At home with the cat released from the carrier, I began to learn what a gem I had here. This little girl was not only sweet, she was super-sweet. She had no trouble at all adapting to this new environment and was soon confidently taking ownership of the room with her tail up. When new people walked into the room, she happily greeted them. She frequently would jump on my lap or come to me for some loving. She was very comfortable being picked up and held. She liked being close to my face, so if I reclined, she would rest on my chest or next to my head. She rubbed against me and gave me head-butts. She was a dream cat, and I was already thinking about keeping her, but I knew my other cats would not tolerate her.

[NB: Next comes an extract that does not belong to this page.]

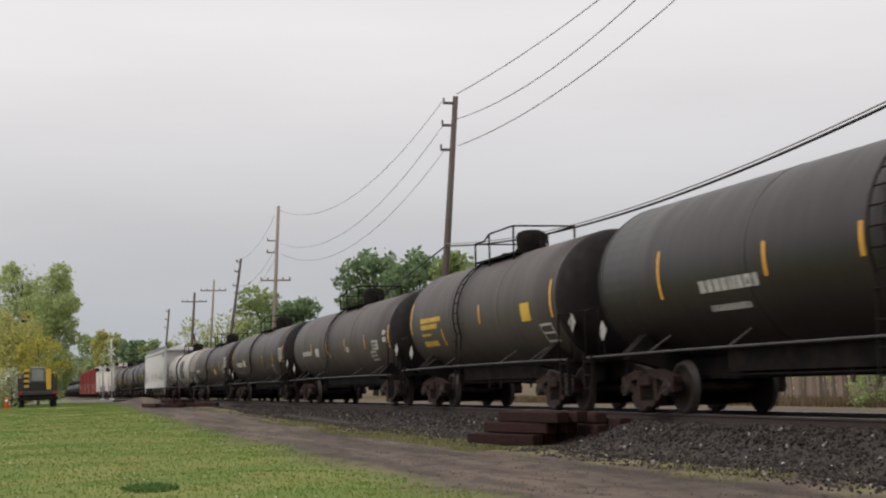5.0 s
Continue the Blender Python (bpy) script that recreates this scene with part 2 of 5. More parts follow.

The next morning, I reluctantly left her with Melanie's vet. Later that day, I learned the vet estimated her age to be seven months due to her adult teeth, even though she weighed only three pounds. Still, except for fleas, she checked out very good and tested negative for both FIV and FeLV. Melanie needed to name this sweet kitty, so she asked her friends on Facebook for suggestions. Since she was rescued from a tree, someone suggested a tree name, and "Willow" was eventually selected.

The following day, I asked Melanie for an update on the cat, and she told me that the foster mom was unable to take her after all, so Melanie was looking for another foster. That was all I needed to hear. I offered to foster her myself, so I went back to the vet to get her and bring her home, and she is sleeping beside me on my desk now as I type this. Melanie still has some good ideas about finding a good home for this sweet girl, and I am certain that will happen.

We are checking the Lost Pets pages frequently for any reports of a missing cat like her, but, so far, no one is reporting her. She clearly has belonged to someone, but we don't know who it could be. Until then, she will be spayed and well cared for until a new home is found, and whoever adopts her will be getting a gem.